## [COLLECTED DATA]
┌──
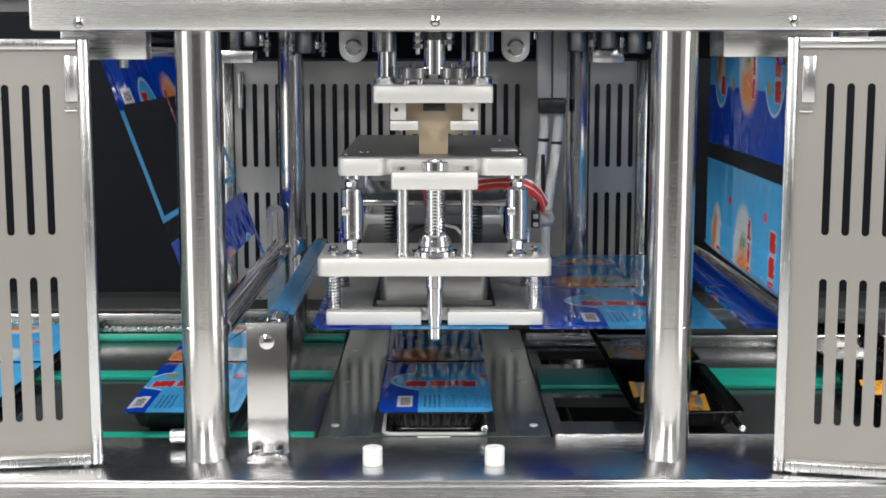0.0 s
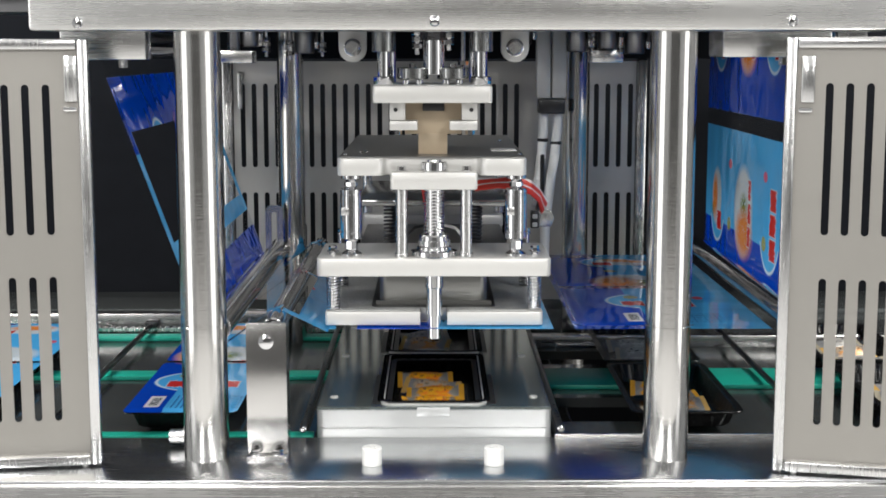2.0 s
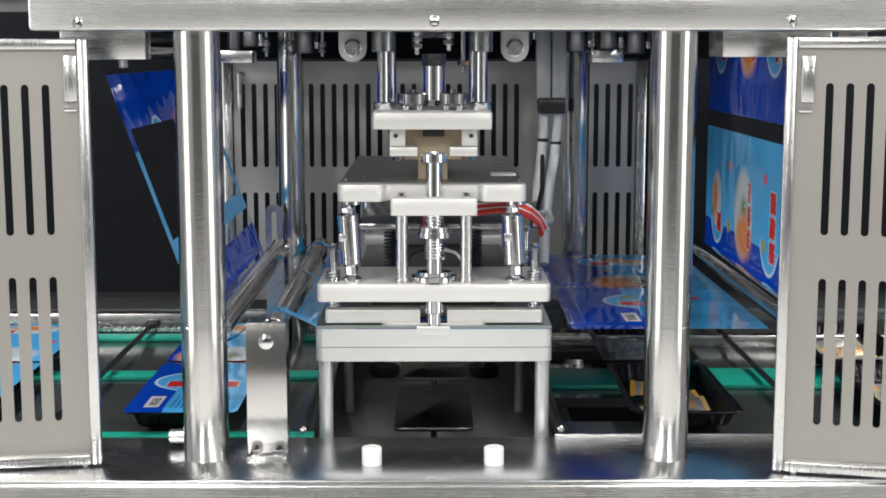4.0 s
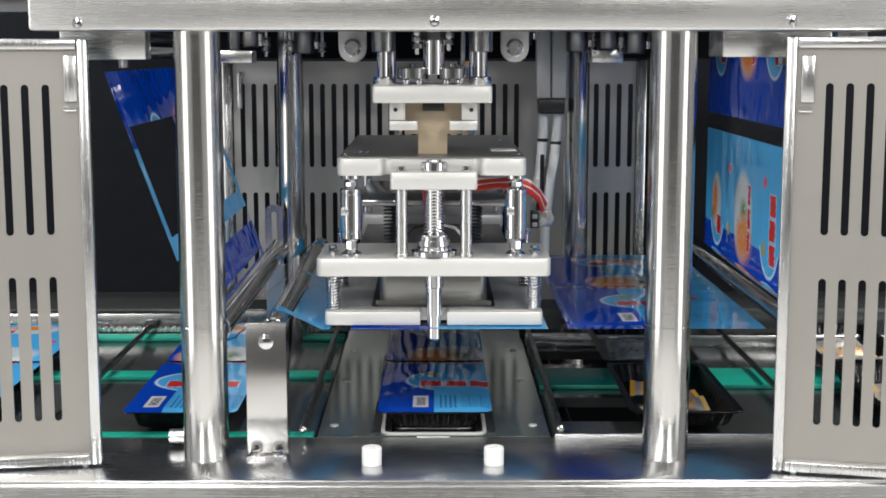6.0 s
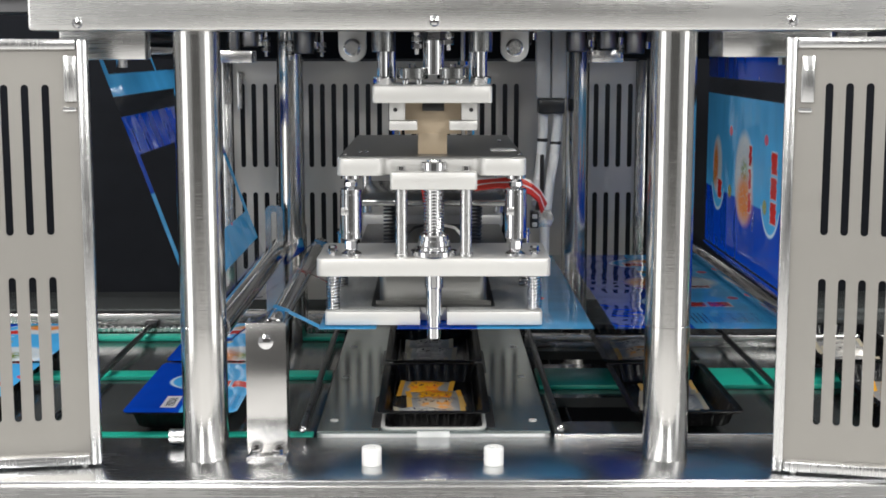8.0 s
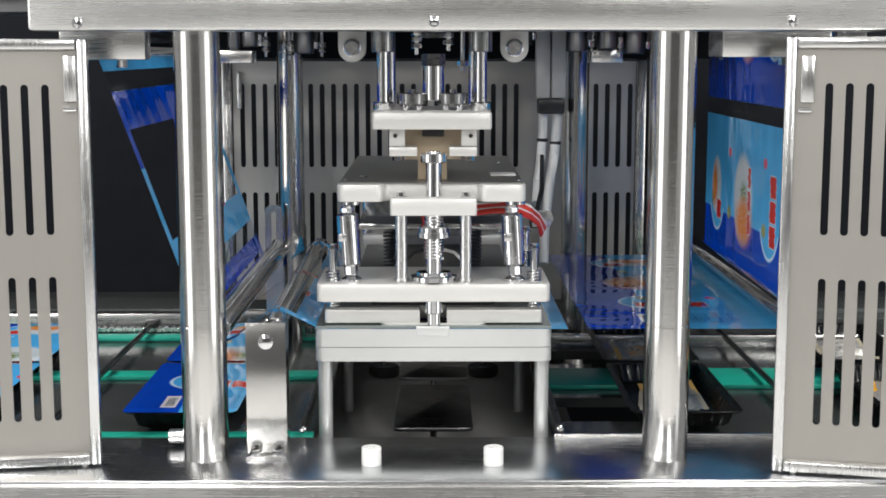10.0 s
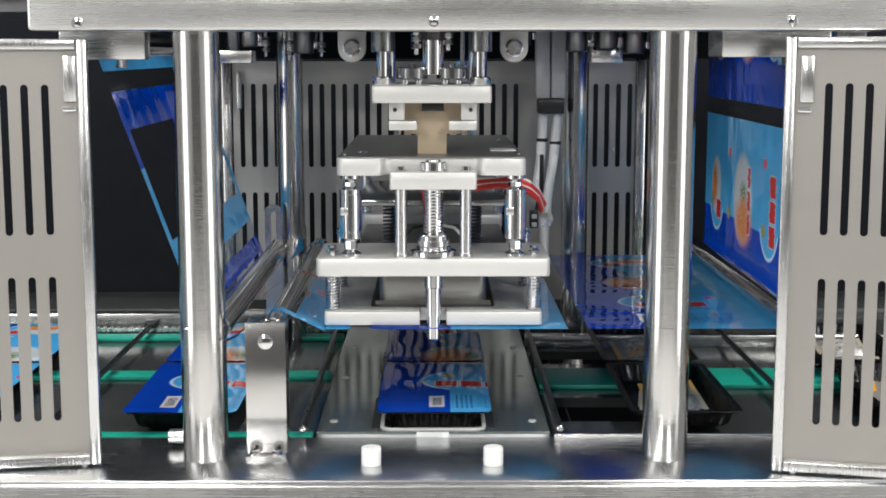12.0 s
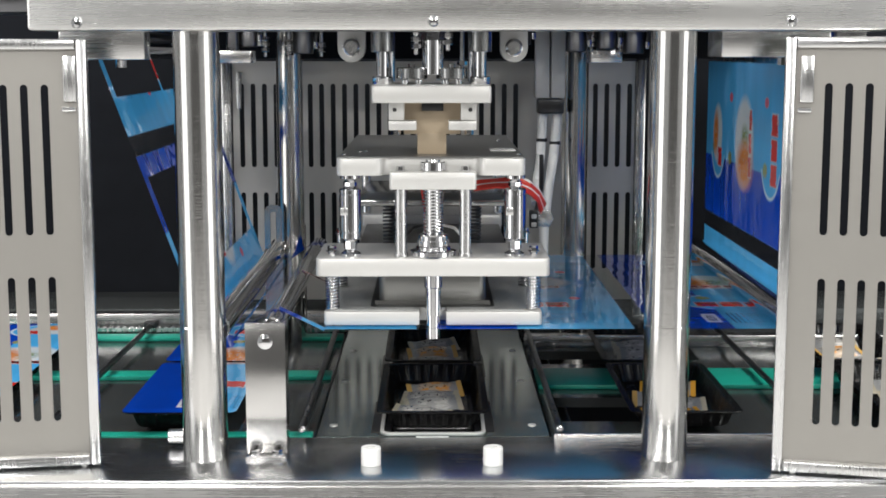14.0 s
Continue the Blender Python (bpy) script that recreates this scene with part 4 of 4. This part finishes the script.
└──
## [WORK TO COMPLETE]
Retype everything in the material word for word, minus pictures.

## [WRITTEN SOLUTION]
0.0 s
2.0 s
4.0 s
6.0 s
8.0 s
10.0 s
12.0 s
14.0 s
Continue the Blender Python (bpy) script that recreates this scene with part 4 of 4. This part finishes the script.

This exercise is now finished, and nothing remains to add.